Amazon’s “Transformative” AI Approach Lays Off Over 14,000 Employees

AI implementation is causing large numbers of corporate layoffs and organizational downsizing. Photo courtesy of Lara Jameson via Pexels

Over 14,000 corporate employees are set to be laid off in accordance with Amazon’s new “nimble” organizational structure.

Amazon Senior Vice President Beth Galetti announced the layoffs in a statement on Oct. 28. She claimed that with the effects of Artificial Intelligence, Amazon is innovating faster than ever. In order to drive their level of innovation and results, the e-commerce giant believes they need to be organized “more leanly, with fewer layers and more ownership.”

This isn’t the first time Amazon’s senior executives have publicly discussed AI use. This past June, Amazon CEO Andy Jassy released a statement where he exemplified how the technology has been an asset to the company.

Jassy’s sentiment was that AI agents would transform Amazon’s operational efficiency drastically. Agents allow you to tell them what you want in neutral language, and then are able to perform a range of tasks from analyzing data to writing code. 

This would shift Amazon’s focus from tedious, mechanical tasks to more strategic and creative ones. It also means that the company requires fewer people doing the jobs being done today, and more people in other job areas. Jassy was unsure where this nets out over time. 

Amazon isn’t the only company downsizing. According to an article by NBC News, Target, Meta Platforms and Microsoft are cutting over 11,000 jobs combined, while Goldman Sachs CEO David Solomon alluded to “constraining headcounts.” 

While companies like Amazon point to AI as the underlying cause for the growing number of layoffs, other close followers of the economy aren’t convinced that downsizing is linked to AI alone.

Guest speaker at Marist University, CEO of Clinton Investment Management, Andrew Clinton, discussed how factors like inflation and pricing power lead to job cuts. As inflation comes down, so does a company’s ability to raise prices while still making a profit.

“AI is an excuse. You don’t want to say you’re laying off employees to save your largest expense,” said Clinton.

U.S. inflation rates, after a steady rise that jumped up to 7% in 2021, happen to be on a downward trend, dropping to about 3% by 2025.

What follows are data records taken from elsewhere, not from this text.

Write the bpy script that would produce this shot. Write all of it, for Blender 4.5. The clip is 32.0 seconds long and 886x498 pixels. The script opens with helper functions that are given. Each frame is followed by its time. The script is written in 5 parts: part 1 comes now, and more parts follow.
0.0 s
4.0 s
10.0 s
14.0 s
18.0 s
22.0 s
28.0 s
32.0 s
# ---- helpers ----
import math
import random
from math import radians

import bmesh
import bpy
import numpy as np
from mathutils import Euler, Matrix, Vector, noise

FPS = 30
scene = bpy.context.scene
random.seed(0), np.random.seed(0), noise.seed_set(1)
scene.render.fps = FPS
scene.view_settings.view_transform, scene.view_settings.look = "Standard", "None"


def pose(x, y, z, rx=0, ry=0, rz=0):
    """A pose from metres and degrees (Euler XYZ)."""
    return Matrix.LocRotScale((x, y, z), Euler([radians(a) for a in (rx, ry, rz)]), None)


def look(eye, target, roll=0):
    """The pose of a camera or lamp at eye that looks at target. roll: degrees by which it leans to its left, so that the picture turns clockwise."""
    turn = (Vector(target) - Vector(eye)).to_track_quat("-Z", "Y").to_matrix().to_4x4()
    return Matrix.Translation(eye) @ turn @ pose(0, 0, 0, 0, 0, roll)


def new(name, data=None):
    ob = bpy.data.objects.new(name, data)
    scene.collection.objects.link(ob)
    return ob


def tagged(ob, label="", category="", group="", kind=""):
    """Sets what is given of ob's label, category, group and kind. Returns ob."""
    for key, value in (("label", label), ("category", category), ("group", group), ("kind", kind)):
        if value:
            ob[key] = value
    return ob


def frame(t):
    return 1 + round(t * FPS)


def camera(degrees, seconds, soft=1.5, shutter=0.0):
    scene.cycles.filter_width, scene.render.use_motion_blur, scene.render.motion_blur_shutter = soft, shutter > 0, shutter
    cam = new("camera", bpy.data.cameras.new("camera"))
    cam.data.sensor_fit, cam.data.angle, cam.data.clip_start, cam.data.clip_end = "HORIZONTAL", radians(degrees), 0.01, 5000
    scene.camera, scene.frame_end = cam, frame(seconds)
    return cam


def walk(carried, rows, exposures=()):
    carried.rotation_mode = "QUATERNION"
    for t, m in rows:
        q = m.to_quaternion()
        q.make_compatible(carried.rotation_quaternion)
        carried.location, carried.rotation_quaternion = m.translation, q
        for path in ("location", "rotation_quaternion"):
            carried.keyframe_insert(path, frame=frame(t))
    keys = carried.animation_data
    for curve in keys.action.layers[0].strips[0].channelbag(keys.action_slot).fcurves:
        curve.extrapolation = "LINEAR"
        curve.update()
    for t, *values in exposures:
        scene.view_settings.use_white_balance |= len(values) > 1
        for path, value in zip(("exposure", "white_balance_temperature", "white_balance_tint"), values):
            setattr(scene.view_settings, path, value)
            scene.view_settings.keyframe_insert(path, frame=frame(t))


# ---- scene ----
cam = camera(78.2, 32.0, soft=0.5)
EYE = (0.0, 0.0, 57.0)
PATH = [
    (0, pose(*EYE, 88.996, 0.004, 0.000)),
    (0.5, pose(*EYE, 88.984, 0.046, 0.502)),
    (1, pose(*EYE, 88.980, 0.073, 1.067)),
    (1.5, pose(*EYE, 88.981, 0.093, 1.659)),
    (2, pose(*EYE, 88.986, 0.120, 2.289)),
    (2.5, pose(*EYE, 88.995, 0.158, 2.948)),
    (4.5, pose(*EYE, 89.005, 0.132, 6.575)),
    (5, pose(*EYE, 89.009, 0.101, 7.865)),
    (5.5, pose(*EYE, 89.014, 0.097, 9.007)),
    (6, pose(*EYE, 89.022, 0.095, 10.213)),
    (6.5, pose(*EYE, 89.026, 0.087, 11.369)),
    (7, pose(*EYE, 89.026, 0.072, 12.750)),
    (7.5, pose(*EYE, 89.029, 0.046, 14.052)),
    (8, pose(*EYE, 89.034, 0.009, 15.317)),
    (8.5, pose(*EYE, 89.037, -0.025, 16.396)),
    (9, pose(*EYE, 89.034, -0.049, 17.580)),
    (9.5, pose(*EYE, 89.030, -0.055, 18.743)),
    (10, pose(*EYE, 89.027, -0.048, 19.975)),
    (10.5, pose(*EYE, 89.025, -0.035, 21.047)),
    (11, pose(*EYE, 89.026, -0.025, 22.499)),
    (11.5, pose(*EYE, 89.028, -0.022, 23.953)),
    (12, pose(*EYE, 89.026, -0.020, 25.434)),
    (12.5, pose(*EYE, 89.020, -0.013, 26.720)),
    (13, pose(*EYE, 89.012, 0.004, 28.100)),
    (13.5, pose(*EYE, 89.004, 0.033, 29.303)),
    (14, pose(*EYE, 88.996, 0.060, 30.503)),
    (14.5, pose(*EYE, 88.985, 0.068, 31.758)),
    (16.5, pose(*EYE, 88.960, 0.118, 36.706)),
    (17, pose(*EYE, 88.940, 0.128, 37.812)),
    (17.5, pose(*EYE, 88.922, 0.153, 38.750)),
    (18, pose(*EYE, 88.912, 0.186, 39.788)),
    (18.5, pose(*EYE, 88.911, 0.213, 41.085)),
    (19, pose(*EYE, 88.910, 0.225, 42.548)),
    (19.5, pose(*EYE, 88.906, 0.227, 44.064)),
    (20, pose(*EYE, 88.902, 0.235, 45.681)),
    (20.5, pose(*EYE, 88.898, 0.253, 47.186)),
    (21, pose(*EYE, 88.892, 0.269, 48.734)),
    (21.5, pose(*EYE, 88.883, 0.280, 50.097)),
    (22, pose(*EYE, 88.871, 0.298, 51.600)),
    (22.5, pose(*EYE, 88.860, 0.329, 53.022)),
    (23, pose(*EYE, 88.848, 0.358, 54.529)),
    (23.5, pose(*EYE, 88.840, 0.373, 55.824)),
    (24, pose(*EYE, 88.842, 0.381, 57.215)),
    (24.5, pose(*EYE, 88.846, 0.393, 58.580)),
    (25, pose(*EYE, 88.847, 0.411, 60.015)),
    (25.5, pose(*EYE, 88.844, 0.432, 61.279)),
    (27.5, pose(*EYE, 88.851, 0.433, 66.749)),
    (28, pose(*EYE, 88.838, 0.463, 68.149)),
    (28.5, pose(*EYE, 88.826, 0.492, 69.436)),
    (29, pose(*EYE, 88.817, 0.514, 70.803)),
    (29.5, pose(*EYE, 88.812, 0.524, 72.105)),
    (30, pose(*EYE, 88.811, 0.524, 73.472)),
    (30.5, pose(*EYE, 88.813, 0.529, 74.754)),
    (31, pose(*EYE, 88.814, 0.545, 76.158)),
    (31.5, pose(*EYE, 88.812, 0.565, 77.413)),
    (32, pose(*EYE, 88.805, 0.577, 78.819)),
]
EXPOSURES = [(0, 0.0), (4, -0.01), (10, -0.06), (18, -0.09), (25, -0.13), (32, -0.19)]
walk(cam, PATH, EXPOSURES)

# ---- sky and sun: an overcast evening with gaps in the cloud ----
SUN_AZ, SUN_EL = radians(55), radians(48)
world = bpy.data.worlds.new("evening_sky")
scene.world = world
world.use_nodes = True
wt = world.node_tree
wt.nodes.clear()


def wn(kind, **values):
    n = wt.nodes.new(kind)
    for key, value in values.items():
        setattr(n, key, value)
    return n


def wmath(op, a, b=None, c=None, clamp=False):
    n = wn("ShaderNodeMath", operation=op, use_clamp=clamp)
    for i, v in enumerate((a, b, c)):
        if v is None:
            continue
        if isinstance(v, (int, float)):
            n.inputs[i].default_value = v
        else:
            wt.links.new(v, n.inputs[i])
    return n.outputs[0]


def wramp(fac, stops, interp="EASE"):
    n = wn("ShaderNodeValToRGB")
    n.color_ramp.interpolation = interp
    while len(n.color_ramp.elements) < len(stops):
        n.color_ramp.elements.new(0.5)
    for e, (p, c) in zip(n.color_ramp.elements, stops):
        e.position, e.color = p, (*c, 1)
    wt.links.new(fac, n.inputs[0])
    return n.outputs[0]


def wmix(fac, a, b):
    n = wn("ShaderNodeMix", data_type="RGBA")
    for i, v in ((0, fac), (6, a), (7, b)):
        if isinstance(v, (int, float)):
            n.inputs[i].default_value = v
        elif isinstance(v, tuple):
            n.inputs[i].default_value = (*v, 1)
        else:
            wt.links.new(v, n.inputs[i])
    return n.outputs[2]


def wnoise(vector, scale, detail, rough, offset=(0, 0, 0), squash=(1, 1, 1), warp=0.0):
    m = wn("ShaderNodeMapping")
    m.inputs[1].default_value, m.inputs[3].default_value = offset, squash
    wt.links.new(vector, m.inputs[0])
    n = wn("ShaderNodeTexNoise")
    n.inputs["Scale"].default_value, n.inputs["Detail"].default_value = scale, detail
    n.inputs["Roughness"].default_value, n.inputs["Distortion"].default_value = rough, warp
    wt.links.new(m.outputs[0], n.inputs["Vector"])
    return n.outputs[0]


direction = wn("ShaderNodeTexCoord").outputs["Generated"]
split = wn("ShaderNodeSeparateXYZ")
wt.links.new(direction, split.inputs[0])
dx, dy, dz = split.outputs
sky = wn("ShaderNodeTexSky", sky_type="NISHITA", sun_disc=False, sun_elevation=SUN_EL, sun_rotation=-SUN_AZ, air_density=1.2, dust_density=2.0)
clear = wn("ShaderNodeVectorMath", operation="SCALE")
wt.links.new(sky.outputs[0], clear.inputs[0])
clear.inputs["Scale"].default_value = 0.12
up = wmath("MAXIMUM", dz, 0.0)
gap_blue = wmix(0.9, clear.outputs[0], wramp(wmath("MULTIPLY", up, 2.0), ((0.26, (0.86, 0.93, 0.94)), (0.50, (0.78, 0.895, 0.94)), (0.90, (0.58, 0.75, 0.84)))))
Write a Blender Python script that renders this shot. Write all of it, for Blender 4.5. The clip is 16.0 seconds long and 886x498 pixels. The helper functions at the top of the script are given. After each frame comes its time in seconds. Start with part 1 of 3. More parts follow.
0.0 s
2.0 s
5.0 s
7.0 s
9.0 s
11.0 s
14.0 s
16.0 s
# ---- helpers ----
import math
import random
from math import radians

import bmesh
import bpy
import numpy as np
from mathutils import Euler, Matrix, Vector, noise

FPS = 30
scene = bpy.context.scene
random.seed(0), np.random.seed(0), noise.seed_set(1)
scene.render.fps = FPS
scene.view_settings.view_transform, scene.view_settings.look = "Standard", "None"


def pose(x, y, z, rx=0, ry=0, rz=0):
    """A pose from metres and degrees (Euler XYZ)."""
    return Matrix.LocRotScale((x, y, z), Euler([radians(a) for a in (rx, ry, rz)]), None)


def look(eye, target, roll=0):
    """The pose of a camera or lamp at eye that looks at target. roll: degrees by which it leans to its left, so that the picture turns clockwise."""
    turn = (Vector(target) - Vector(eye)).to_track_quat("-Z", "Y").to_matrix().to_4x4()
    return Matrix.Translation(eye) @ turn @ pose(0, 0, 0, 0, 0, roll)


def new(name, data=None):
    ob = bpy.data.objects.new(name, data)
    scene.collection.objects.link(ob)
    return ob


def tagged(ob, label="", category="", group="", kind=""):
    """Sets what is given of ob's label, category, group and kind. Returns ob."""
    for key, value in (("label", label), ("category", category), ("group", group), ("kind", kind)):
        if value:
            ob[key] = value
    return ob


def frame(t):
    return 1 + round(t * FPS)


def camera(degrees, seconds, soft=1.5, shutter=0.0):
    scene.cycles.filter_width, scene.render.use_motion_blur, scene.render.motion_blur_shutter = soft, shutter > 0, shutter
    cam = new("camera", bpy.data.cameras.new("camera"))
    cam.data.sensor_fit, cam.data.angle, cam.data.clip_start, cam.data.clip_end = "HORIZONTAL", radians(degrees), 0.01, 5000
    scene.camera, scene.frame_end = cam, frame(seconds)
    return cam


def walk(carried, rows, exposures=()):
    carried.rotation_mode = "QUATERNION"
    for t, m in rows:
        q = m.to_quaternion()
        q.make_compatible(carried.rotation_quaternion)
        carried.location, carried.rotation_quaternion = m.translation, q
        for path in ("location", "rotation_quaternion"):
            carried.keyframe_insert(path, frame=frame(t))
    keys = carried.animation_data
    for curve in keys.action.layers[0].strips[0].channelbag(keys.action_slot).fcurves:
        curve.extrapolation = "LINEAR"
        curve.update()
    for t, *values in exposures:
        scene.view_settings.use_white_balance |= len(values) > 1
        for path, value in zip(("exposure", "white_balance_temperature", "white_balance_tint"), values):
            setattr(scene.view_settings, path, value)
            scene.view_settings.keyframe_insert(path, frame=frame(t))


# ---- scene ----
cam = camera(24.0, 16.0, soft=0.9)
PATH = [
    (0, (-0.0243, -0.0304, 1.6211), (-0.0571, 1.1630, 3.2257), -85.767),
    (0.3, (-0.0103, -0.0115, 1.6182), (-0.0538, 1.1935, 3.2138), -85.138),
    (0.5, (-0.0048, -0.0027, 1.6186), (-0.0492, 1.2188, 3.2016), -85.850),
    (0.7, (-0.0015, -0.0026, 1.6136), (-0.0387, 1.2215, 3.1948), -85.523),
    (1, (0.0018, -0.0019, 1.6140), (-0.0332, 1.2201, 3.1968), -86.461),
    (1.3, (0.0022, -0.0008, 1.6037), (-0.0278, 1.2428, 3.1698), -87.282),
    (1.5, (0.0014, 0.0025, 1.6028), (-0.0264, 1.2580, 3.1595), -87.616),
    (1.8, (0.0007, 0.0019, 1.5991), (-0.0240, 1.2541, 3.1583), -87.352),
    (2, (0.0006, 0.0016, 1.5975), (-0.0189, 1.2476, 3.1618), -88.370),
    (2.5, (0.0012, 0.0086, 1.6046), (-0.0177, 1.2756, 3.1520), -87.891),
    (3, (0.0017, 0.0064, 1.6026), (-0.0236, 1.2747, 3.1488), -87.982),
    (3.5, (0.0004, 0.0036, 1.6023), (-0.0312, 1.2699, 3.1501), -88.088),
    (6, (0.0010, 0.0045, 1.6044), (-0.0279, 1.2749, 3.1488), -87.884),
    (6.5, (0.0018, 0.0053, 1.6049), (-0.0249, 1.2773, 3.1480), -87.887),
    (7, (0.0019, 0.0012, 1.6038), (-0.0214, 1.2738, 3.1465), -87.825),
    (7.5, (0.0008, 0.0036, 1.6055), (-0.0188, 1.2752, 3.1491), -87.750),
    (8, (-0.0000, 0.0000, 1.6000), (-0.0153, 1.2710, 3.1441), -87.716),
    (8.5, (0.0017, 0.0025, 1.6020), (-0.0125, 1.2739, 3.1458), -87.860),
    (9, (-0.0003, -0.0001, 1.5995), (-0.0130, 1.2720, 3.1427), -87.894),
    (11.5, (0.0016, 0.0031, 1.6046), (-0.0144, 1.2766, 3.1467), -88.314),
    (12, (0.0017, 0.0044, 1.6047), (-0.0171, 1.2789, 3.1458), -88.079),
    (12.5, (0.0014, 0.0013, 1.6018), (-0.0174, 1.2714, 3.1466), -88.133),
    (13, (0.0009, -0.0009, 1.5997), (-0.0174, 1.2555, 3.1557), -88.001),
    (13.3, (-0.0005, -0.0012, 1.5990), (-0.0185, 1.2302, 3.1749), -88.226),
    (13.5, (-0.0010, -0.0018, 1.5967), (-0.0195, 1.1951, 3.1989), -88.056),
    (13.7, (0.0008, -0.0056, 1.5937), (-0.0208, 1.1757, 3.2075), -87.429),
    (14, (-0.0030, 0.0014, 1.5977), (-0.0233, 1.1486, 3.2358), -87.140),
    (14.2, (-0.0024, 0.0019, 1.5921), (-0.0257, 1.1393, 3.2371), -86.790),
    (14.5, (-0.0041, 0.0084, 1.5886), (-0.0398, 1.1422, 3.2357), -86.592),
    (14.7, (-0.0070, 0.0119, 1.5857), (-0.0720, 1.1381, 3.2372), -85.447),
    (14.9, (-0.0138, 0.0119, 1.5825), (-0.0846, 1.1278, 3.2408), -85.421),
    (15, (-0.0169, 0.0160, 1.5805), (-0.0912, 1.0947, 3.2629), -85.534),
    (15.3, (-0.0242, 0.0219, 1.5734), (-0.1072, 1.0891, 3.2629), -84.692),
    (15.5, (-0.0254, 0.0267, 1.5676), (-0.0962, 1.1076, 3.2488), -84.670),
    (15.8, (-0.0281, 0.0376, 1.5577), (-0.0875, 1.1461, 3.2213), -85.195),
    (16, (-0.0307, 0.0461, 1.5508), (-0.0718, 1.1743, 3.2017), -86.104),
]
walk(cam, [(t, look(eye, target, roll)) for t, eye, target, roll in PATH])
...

This claim is amplified by recent reports from MIT that claim that 95% of generative AI pilots deliver zero return on investment, a claim contradictory to those in Amazon’s public statements. Clinton explained that implementing AI is a massive cost for businesses, one that we are unlikely to see a return on until much further in the future. This raises questions of the opportunity cost of AI integration.
Overall, what does the development of Generative AI mean for unemployment?

Goldman Sachs’ primary hypothesis is that there could be a period of higher unemployment while AI-displaced workers search for new jobs. This is particularly in fields where AI is substituting for large portions of labor, like marketing, consulting, graphic design, computer systems and software publishing. 

Simultaneously, the financial institution isn’t convinced that AI will eradicate the workforce. New jobs will emerge from technological development. 

“Frictional unemployment is not unique to AI and occurs during most periods of technological change,” said GS economists Joseph Briggs and Sarah Dong. 
In the meantime, corporations like Amazon are doing what they can to support their team during their period of downsizing. The company is offering most employees 90 days to look for a new role internally, and their recruiting teams are prioritizing internal candidates as much as possible.